WHAT NEEDS TO BE DONE ▸ Locate the word "part" in the material, then show every line that holds it.

----

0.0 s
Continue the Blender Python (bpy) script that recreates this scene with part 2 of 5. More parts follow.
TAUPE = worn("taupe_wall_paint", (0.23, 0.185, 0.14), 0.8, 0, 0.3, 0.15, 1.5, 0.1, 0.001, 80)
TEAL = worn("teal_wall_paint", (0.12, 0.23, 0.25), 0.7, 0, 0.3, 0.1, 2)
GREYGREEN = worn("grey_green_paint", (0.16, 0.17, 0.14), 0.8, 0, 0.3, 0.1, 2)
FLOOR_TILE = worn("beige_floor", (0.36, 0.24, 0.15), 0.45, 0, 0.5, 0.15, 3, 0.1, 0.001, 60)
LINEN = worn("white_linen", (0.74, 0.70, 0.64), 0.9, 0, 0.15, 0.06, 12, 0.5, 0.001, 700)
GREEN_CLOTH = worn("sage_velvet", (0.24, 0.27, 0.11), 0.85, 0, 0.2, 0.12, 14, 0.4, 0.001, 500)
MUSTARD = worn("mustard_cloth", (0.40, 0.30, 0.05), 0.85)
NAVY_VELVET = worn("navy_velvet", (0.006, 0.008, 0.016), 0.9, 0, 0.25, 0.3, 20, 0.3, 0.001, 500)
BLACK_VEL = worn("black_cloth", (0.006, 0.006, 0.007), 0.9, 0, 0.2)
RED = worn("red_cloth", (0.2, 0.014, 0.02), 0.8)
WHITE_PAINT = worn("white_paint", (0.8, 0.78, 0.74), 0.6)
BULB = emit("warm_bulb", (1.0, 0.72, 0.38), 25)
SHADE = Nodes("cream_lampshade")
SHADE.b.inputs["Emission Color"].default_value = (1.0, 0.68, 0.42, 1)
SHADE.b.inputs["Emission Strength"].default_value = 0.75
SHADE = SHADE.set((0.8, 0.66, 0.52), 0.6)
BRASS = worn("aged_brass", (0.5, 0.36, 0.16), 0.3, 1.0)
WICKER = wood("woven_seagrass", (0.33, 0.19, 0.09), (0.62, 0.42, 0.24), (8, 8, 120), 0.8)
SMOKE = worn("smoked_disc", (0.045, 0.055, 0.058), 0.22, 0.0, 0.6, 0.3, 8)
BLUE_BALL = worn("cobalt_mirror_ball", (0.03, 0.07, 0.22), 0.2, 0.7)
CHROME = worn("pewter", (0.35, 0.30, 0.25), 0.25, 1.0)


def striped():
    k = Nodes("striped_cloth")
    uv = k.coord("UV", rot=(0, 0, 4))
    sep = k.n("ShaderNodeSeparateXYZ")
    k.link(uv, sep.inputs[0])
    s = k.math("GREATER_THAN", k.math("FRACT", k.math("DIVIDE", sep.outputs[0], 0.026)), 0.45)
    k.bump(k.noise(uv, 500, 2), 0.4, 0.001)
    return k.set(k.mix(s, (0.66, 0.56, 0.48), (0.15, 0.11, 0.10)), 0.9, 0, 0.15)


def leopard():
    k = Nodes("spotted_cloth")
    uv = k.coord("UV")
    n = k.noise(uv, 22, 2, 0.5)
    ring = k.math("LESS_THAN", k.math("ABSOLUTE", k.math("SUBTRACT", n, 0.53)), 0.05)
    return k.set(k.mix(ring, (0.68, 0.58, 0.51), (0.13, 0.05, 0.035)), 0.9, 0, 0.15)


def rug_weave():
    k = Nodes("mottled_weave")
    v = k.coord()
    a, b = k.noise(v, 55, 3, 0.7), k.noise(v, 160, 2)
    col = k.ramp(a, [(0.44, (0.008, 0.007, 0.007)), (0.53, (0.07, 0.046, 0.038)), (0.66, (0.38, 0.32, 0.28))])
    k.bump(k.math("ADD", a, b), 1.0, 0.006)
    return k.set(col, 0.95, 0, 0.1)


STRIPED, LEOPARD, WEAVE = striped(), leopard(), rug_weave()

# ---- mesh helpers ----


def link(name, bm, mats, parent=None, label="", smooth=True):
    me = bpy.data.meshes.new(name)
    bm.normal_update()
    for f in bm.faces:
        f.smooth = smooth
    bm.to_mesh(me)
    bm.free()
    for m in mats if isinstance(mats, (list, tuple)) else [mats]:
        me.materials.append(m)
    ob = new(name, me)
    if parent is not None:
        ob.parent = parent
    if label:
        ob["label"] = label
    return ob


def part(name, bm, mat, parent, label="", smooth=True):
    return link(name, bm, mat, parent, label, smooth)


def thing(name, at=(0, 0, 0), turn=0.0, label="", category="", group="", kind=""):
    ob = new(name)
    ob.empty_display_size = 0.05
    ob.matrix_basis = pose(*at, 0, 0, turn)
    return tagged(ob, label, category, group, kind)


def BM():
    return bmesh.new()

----

WRITTEN RESPONSE ▸
Continue the Blender Python (bpy) script that recreates this scene with part 2 of 5. More parts follow.
def part(name, bm, mat, parent, label="", smooth=True):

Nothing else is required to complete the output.